Браунер поднял руку, он пытался остановить ненужный, уводящий от сути монолог, но Брест лав не смотрел на него. Его взгляд был неопределен, как взгляды на старых портретах. Например, мне казалось, что он направлен на меня, но я был убежден, что и все остальные, сидевшие в зале, ощущали его на себе.
– Когда Теллер сказал, что мне осталось полгода, – продолжал Брестлав, – все определилось само собой. «Потом» разом исчезло, оно перестало существовать, остался только я и то главное, для чего, как мне всегда казалось, я существую. Музыка! Дела, заботы, обязанности, престиж, деньги, знакомые – все не только перестало быть важным, а вообще исчезло. И это явилось облегчением: мне самому не пришлось ничего предпринимать, никого обижать, искусственно ограничивать себя, вообще ничего не пришлось делать, все чудесно образовалось само по себе.
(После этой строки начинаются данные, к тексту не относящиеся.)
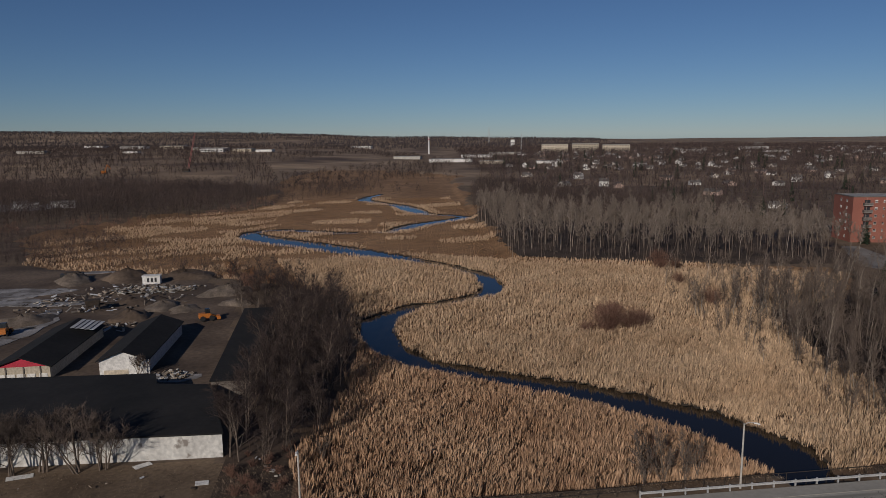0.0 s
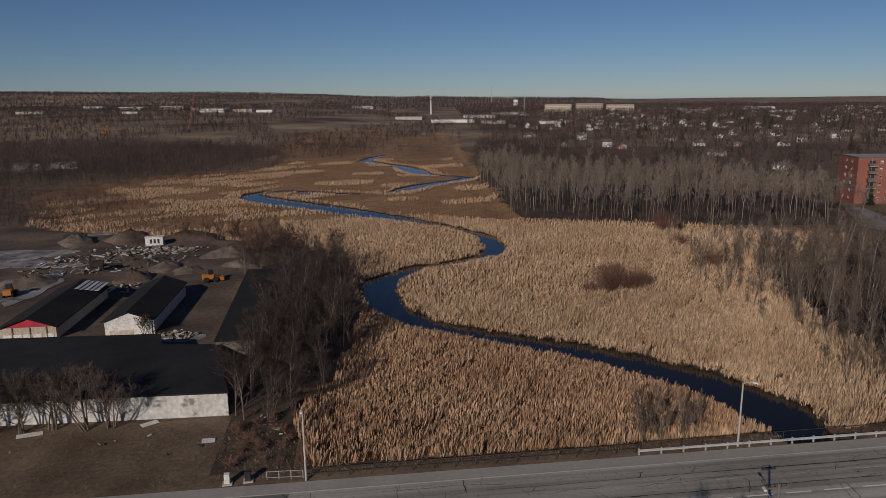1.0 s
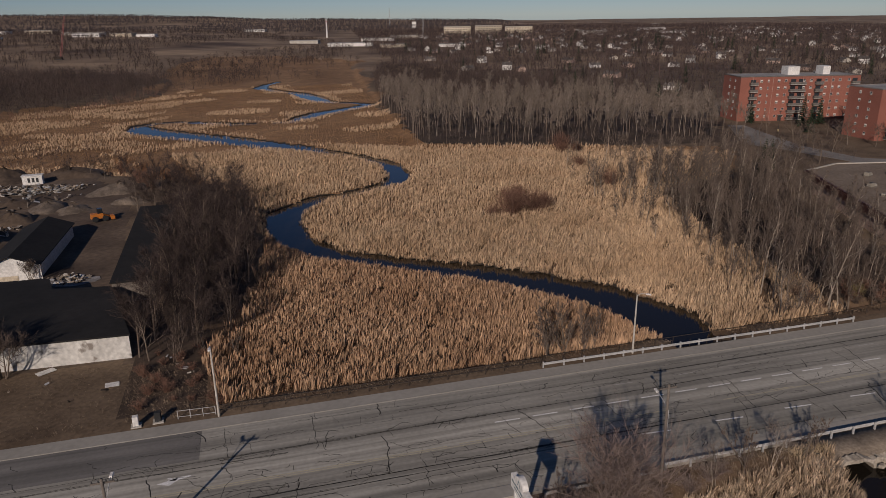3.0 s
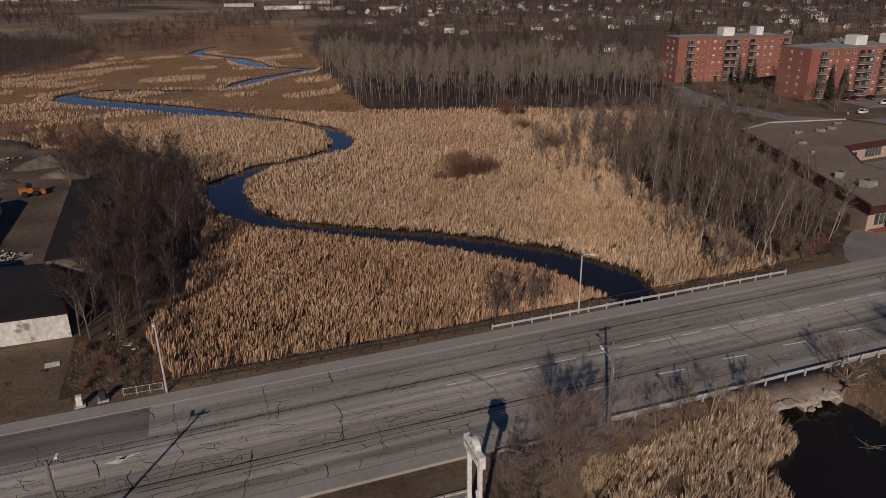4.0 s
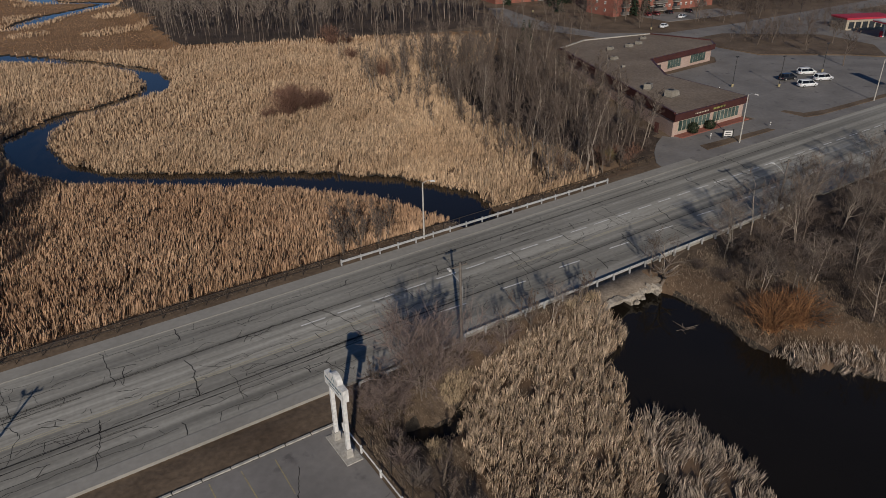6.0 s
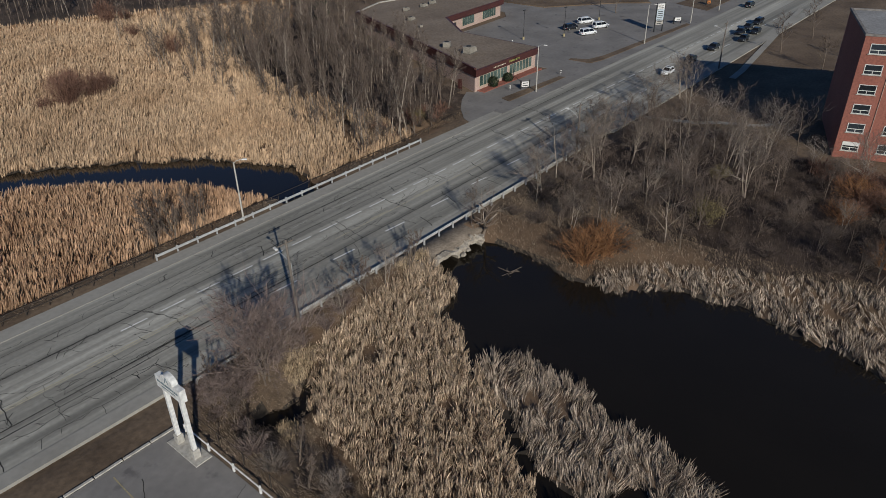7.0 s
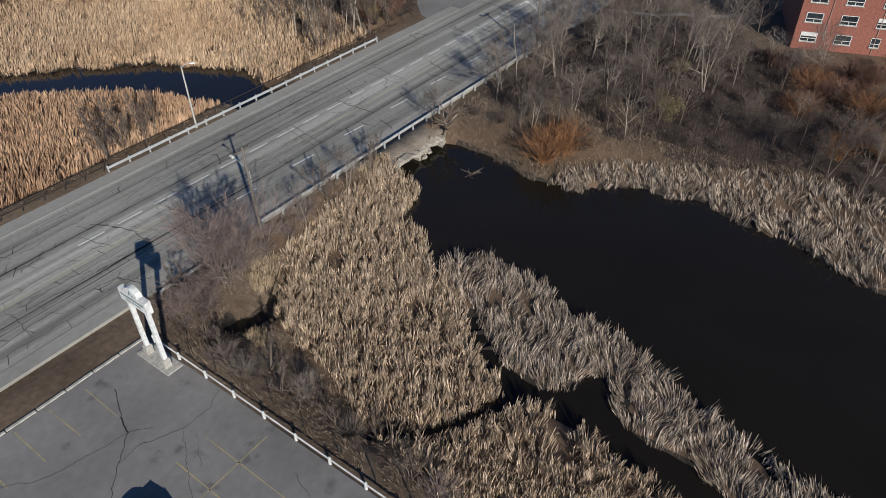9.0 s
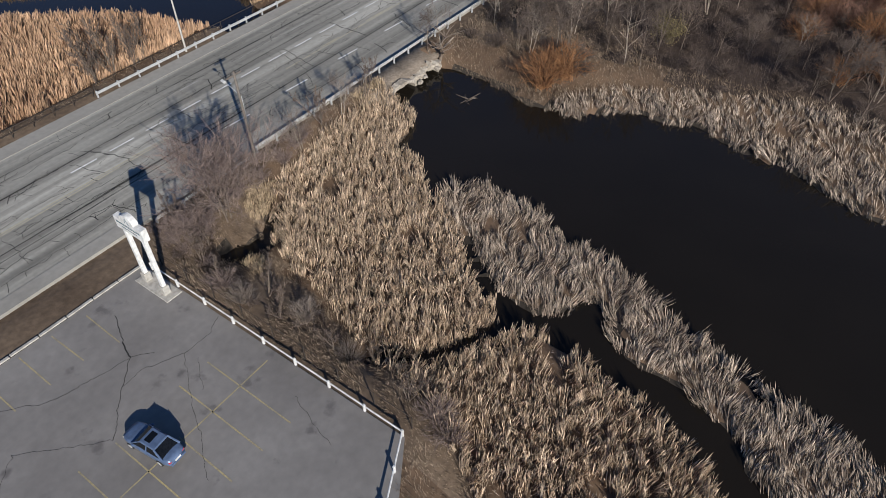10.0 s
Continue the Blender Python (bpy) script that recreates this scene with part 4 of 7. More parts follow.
# the haze over this horizon wood is painted into its colour
far_wood("bare woodland along the horizon, its brown tinted purple for haze", [(-2600, 1900), (900, 2200), (1500, 4300), (-3600, 4300)], 29, 9, 22, 2.6, 22, M_HAZED_HORIZON, patch=0.4, size=400)
far_wood("bare street trees among the houses", [(120, 430), (190, 350), (270, 280), (330, 200), (900, 250), (1500, 700), (1500, 2100), (300, 2100), (150, 900)], 11.6, 11, 28, 0.5, 23, M_TOWN, patch=0.22, size=60)
far_wood("bare woodland north of the marsh", [(-60, 620), (40, 600), (160, 1100), (100, 2100), (-300, 2100)], 14, 8, 34, 0.5, 24, patch=0.95, size=90)
far_wood("dark bare woodland north-west of the marsh", [(-1000, 640), (-70, 660), (-120, 1000), (-300, 2000), (-1500, 2000)], 15, 9, 26, 0.7, 29, patch=0.5, size=120)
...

– Но вам ведь было страшно? Вы же думали о том, что скоро умрете? – предположил Браунер, надеясь вот так плавно вернуть свидетеля к сути дела.
– Страшно? – Брестлав и так говорил не быстро, а сейчас вообще замер.
– Нет, наверное, нет. Я не должен был умереть мгновенно. Единственное, что произошло, это то, что я узнал, где мой предел. Точно так же Теллер мог сказать, что я умру через два года или через восемь лет. Должен ли я был испугаться, если бы узнал, что умру через восемь лет? Или через двадцать? Двадцать лет такой же ограниченный срок, как и полгода. Конечно, в полгода укладывается меньше дней и ночей, но ведь все относительно. А если абсолютно, то полгода такой же полноценный срок, как двадцать лет, как и вообще любой срок. Тут дело не в самом сроке, а в его определенности. Страх, как вы говорите, должна вызывать определенность, а у меня она страха не вызвала, наоборот, я был ей рад. Но это я уже повторяюсь.
– Ну и что вы делали, узнав, что вам осталось жить шесть месяцев? – Браунер еще раз постарался изменить ход повествования свидетеля.
– Что я делал? – зачем-то повторил Брестлав. – Я работал. Все это время я сочинял музыку, лучшую из того, что я когда-либо создал, и, наверное, из того, что я вообще способен создать. Потому что пресловутое «потом» связано не только со временем, но и с духовными силами. Обычно боишься растратиться до конца, эмоционально, умственно, нервно. Хочется оставить резерв на будущее, не выплескивать себя полностью, потому что страшно оставаться пустым. А тут, наоборот, надо было исчерпать, опорожнить себя, опустошиться, чтобы не тяготило, когда подойдет срок. В итоге мне удалось раскрепоститься, исчезла удерживающая мысль, и я написал лучшую свою музыку.
Он обвел взглядом зал, и Браунер, как и все остальные, поймал его на себе.
– Но вы ощутили радость, когда узнали, что здоровы? – спросил он.
– Да, наверное, я был рад. Наверное, очень рад. Прежде всего оттого, что так чудно обхитрил судьбу и сделал то, о чем мечтал всю жизнь, и к тому же вышел без потерь. Как-то так случилось, что я именно обхитрил судьбу.